PROMPT → Look through the data below and extract, unchanged, the lines from the one that contains "curve.update()" to the one that contains "return pose(x, y, z, 0, 0, -turn)", both included.

SUPPLIED MATERIAL →
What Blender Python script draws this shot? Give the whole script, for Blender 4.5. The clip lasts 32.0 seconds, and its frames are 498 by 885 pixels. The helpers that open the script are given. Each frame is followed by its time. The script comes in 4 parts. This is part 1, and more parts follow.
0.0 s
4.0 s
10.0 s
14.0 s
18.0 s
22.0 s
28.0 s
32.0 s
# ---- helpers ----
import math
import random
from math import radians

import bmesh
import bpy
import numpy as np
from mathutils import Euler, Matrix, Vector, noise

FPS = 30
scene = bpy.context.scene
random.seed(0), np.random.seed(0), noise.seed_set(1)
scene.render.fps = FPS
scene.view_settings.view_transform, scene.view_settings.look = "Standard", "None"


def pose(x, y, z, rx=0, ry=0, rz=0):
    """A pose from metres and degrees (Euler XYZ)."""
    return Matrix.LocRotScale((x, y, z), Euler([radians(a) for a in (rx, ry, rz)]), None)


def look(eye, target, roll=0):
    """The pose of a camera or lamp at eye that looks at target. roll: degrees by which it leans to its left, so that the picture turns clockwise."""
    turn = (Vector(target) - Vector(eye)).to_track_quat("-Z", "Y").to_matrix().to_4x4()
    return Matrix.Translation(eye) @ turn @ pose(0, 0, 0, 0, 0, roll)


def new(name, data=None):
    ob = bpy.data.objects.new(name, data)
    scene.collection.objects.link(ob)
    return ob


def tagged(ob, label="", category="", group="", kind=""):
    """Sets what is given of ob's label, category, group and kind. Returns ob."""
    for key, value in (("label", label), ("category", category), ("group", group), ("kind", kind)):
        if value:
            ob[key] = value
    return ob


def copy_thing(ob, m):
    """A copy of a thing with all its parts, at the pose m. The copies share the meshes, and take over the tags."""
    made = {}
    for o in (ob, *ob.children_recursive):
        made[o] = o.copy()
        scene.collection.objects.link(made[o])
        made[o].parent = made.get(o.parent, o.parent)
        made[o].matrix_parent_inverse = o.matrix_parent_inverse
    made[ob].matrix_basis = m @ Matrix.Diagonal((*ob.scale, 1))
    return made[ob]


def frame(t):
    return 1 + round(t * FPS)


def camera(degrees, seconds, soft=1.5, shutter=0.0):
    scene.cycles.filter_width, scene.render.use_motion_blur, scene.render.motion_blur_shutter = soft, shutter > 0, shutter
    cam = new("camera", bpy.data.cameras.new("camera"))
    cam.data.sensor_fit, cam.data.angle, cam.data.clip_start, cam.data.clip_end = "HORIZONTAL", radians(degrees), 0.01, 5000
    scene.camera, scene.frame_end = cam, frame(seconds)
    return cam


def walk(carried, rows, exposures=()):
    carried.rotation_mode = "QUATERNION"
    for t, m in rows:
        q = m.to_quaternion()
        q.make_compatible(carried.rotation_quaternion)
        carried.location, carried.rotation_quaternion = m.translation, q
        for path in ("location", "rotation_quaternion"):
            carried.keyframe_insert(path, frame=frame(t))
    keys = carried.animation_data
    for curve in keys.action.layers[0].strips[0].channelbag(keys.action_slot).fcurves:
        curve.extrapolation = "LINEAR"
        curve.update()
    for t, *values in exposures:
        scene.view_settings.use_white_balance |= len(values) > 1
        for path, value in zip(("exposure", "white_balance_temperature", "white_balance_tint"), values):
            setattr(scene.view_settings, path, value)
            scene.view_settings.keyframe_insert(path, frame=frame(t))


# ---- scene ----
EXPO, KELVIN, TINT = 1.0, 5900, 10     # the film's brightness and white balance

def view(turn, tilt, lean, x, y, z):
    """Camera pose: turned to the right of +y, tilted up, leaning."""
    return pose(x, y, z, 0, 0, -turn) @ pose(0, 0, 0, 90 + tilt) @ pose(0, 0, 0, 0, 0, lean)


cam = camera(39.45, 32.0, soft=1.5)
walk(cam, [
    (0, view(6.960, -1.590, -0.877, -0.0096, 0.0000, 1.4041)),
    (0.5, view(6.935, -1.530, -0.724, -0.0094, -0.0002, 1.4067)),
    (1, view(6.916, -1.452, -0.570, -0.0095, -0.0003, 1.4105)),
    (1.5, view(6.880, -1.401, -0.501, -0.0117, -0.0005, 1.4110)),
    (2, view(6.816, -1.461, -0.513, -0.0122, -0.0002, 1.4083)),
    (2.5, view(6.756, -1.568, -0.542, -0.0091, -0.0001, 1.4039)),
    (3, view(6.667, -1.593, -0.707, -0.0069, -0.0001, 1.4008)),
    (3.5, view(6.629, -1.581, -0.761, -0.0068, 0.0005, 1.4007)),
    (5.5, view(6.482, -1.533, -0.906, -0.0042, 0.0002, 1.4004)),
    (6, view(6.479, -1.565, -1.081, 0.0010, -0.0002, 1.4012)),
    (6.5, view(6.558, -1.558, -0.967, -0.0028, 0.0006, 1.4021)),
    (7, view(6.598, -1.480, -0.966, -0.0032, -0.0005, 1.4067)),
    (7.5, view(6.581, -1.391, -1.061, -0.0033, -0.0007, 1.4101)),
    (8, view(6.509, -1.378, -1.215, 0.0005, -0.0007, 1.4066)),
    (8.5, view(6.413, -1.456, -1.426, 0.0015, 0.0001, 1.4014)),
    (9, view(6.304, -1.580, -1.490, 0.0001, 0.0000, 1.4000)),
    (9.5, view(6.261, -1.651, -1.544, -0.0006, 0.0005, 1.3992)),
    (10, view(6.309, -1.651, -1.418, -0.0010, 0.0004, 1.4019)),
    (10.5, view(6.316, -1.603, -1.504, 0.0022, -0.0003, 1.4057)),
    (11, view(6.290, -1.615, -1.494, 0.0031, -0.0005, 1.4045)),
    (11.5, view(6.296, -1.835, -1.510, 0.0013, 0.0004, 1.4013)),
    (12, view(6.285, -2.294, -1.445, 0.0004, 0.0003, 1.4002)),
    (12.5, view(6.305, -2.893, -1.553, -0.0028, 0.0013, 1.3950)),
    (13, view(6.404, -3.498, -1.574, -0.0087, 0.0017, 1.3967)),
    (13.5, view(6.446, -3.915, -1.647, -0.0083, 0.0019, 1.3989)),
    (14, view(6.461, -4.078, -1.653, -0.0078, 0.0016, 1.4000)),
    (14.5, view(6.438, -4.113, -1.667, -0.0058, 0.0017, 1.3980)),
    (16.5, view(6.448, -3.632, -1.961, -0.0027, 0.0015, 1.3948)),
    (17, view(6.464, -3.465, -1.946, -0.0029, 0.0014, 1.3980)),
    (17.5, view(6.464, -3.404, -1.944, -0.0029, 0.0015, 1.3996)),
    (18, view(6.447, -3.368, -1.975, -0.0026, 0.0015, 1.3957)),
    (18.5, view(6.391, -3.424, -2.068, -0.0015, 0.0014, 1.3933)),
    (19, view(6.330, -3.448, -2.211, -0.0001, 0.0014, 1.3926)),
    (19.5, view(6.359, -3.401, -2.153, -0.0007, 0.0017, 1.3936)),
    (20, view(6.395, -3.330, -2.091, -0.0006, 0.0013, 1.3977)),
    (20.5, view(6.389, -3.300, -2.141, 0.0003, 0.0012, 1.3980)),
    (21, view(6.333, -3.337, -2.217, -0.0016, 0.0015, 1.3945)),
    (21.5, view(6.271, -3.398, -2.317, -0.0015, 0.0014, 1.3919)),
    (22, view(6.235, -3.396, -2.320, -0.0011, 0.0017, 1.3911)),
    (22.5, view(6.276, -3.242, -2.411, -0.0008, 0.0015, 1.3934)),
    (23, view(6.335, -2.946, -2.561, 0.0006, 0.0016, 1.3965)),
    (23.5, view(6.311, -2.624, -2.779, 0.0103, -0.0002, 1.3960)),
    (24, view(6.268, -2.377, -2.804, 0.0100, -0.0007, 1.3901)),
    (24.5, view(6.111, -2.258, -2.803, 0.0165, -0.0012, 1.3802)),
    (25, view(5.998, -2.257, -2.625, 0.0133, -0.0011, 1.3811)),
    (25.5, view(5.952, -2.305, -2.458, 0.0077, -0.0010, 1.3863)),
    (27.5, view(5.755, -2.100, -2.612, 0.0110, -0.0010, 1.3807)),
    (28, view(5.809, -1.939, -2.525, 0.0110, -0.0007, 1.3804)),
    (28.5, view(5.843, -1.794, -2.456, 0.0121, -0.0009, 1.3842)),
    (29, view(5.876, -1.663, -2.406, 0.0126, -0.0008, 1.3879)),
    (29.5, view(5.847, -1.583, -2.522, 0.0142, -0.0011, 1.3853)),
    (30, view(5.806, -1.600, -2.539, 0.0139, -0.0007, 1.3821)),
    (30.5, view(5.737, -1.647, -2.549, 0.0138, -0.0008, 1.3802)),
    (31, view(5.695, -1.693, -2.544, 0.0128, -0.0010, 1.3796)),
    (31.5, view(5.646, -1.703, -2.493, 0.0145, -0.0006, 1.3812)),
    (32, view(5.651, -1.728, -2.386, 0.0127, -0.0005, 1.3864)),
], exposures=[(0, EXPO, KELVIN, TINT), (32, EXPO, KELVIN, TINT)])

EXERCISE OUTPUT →
        curve.update()
    for t, *values in exposures:
        scene.view_settings.use_white_balance |= len(values) > 1
        for path, value in zip(("exposure", "white_balance_temperature", "white_balance_tint"), values):
            setattr(scene.view_settings, path, value)
            scene.view_settings.keyframe_insert(path, frame=frame(t))


# ---- scene ----
EXPO, KELVIN, TINT = 1.0, 5900, 10     # the film's brightness and white balance

def view(turn, tilt, lean, x, y, z):
    """Camera pose: turned to the right of +y, tilted up, leaning."""
    return pose(x, y, z, 0, 0, -turn) @ pose(0, 0, 0, 90 + tilt) @ pose(0, 0, 0, 0, 0, lean)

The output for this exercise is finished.